«Эти воспоминания придется начать с того, что я не знал о грянувшей войне. В наши дни может показаться странным — как такое оглушительное, потрясшее весь мир событие могло пройти мимо какого-нибудь человека. И все же это так. Я не знал о начавшейся войне ни 22 июня 1941 г., ни через неделю, ни через месяц. Не может такое быть? Очень даже может.
В те дни я сидел в одиночной камере.
За что я угодил сюда? В те годы попасть в тюрьму было очень просто. Достаточно было сказать… Впрочем, это не тема наших воспоминаний. О тех временах написано много… Не берусь делать каких-либо обобщений. Скажу лишь о себе.
Я жил с родителями в Ташкенте. В 1939 г., после окончания средней школы, поступил в Ташкентское военное училище им. В.И. Ленина.
В мае 1941 г. в училище произошел очередной выпуск лейтенантов. Но на складе остался невыданным один комплект обмундирования: шинель и гимнастерка с двумя кубарями на петлицах, новый хрустящий ремень, хромовые сапоги, чемодан и прочее “приданое” молодого командира. Это был мой комплект. Его шили для меня. Я ходил на примерки.

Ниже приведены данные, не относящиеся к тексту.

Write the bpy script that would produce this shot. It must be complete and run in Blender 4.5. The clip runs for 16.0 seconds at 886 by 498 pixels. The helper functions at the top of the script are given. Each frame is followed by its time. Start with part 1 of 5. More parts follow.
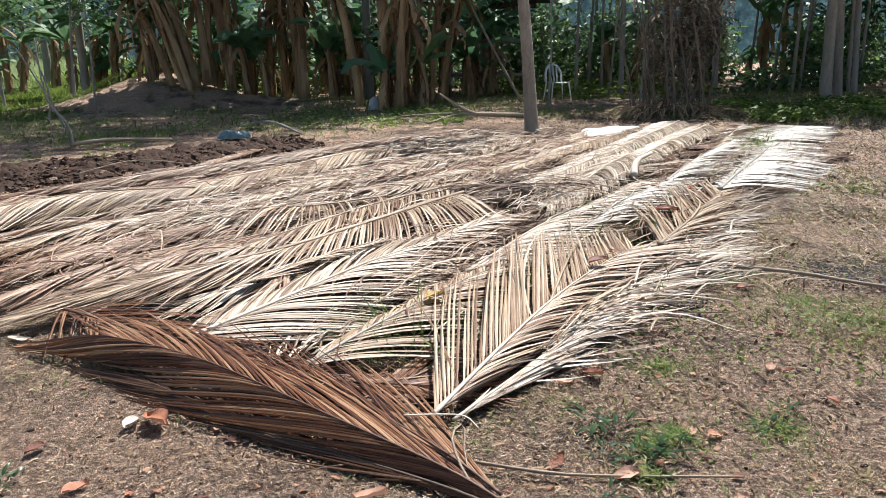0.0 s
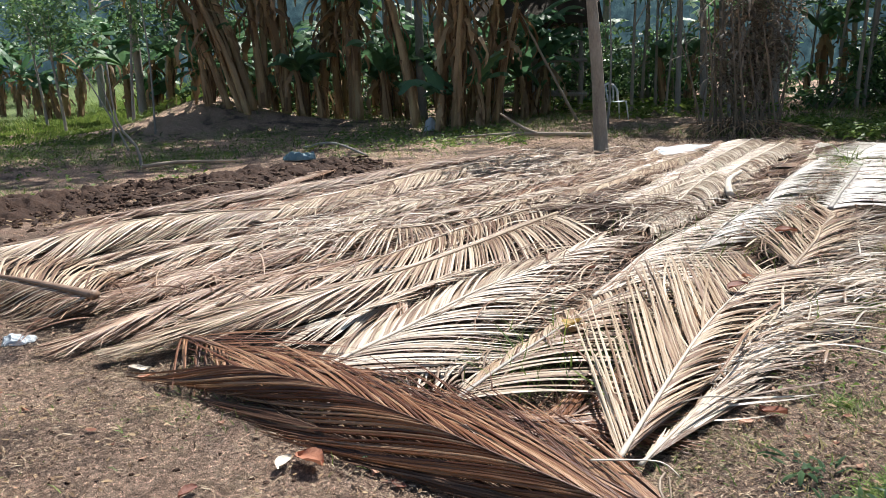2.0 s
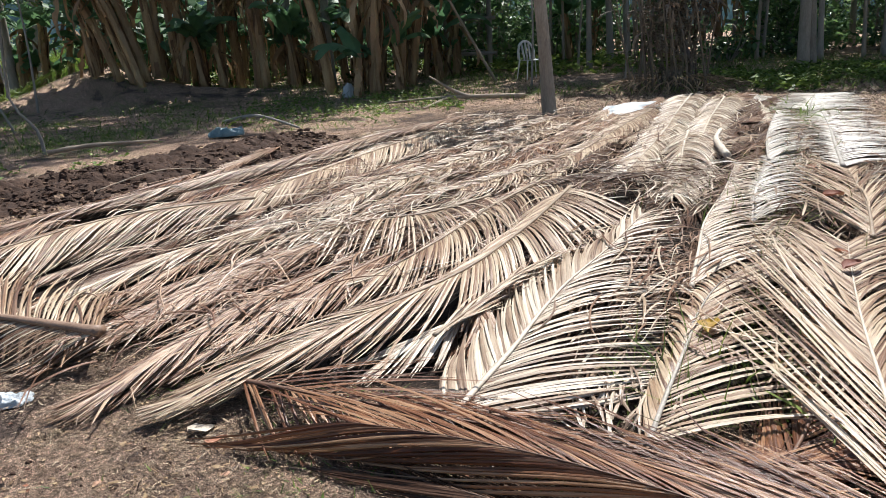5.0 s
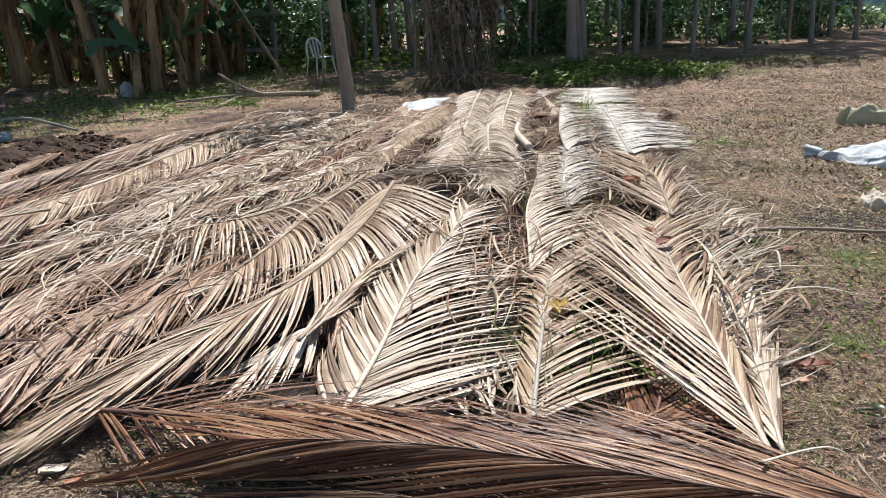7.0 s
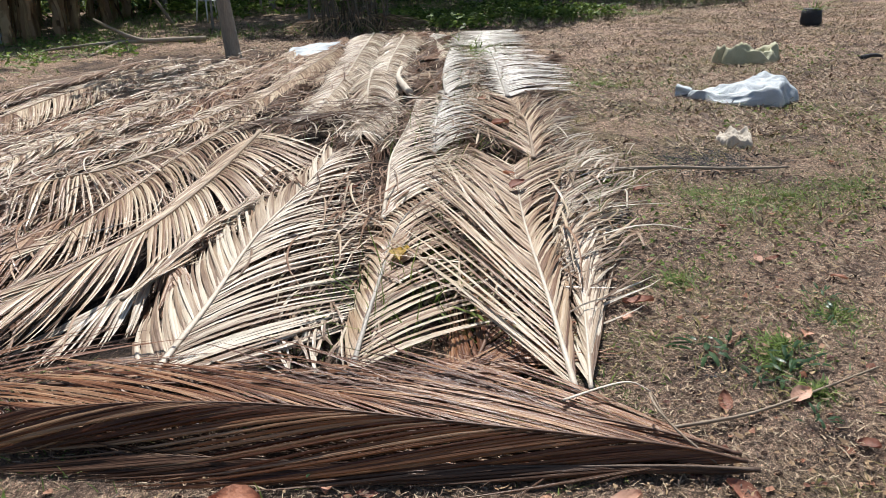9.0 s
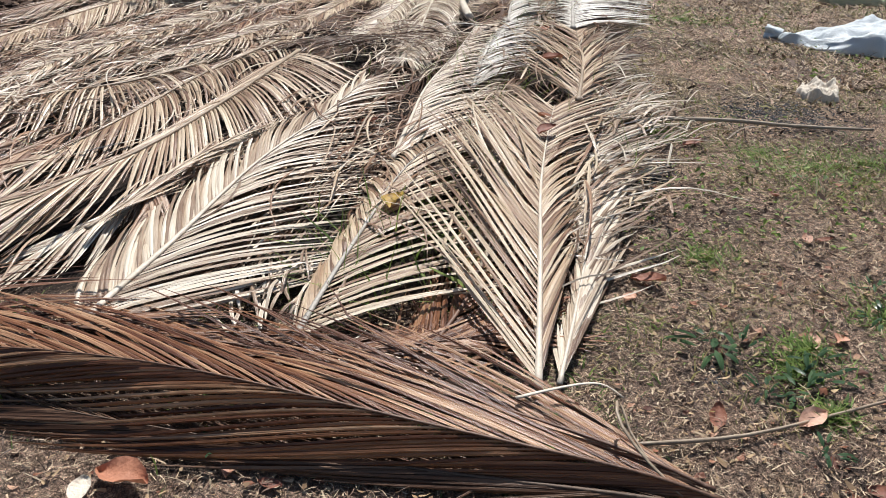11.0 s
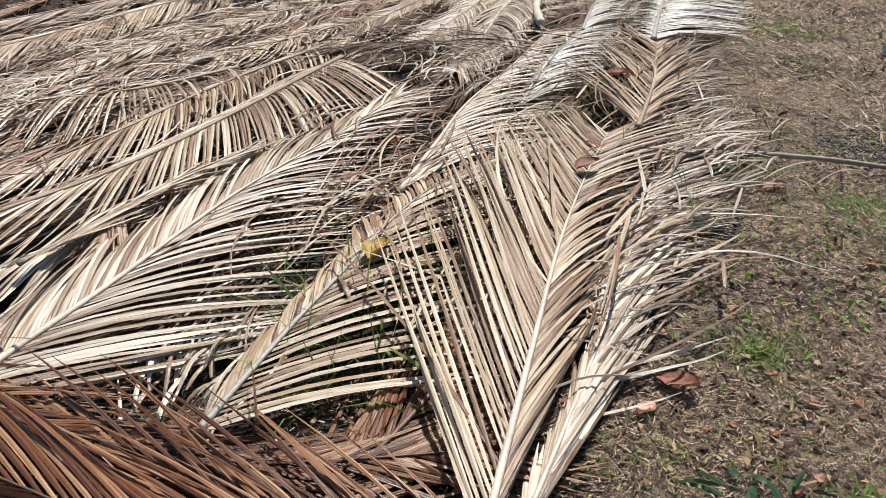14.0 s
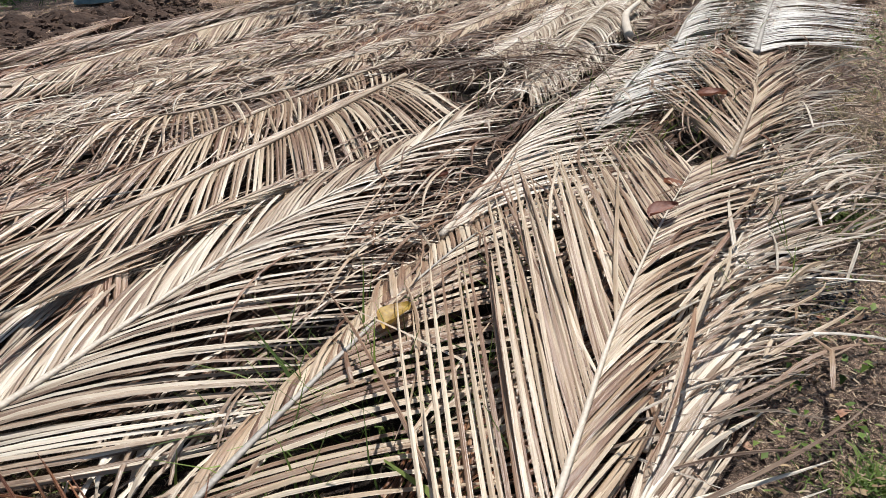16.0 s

Меня арестовали незадолго до выпуска. И вот за что.
Однажды, готовясь к семинару, я читал брошюру о работе Ленина “Что делать?”… Сразу предупреждаю: никаким сознательным борцом против культа личности Сталина я не был. Просто я очень любил Ленина, и меня коробило от того, что о Ленине вспоминали все реже.
Вот и в тот вечер, читая брошюру, я подчеркнул в ней красным карандашом имя Ленина — оно упоминалось 60 раз, а синим карандашом — Сталина, о нем говорилось 80 раз. Затем сказал соседу, такому же курсанту, как я, он сидел за этим же столом:
— Черт знает что! Когда Ленин писал “Что делать?”, он даже не знал, что на свете существует Сталин. Они встретились гораздо позже! Ну почему нужно заслонять Ленина Сталиным? Зачем ему приписывать то, чего он не делал?
Я показал соседу свои подсчеты в брошюре. Этого было достаточно. Меня арестовали. В 19 лет я стал “врагом народа”. Первый вопрос, который мне задали на допросе, звучал так:
— Кто вам давал задание компрометировать вождя народов Иосифа Виссарионовича Сталина?
Серьезная формулировка для тех дней! И попробуйте на этот вопрос ответить!
Однако вернемся к воспоминаниям о войне. Через несколько месяцев меня перевели в общую камеру. Естественно, я стал спрашивать, какие новости на воле. Мой собеседник, исхудавший человек, печально сказал:
— Дела плохи, наши войска оставили Киев.
В полной уверенности, что со мной говорит сумасшедший, я отошел от этого человека подальше. Затем я заговорил с другим, третьим.
И стал замечать, что теперь уже от меня люди отходят с опаской. Они меня принимают за помешанного. И не напрасно — может ли быть человек нормальным, если у него в сознании провал, если он ни слова не знает о войне, которая полыхает над страной уже несколько месяцев?
Вот так я впервые услышал о войне. Дальнейшее развивалось по обычной для тех времен схеме. Чтоб не погибнуть в подземелье и выйти под небосвод, я "признал вину”. Несправедливый суд… Пересыльный пункт. Обледеневшие товарные вагоны. Долгий путь на север. Лагеря».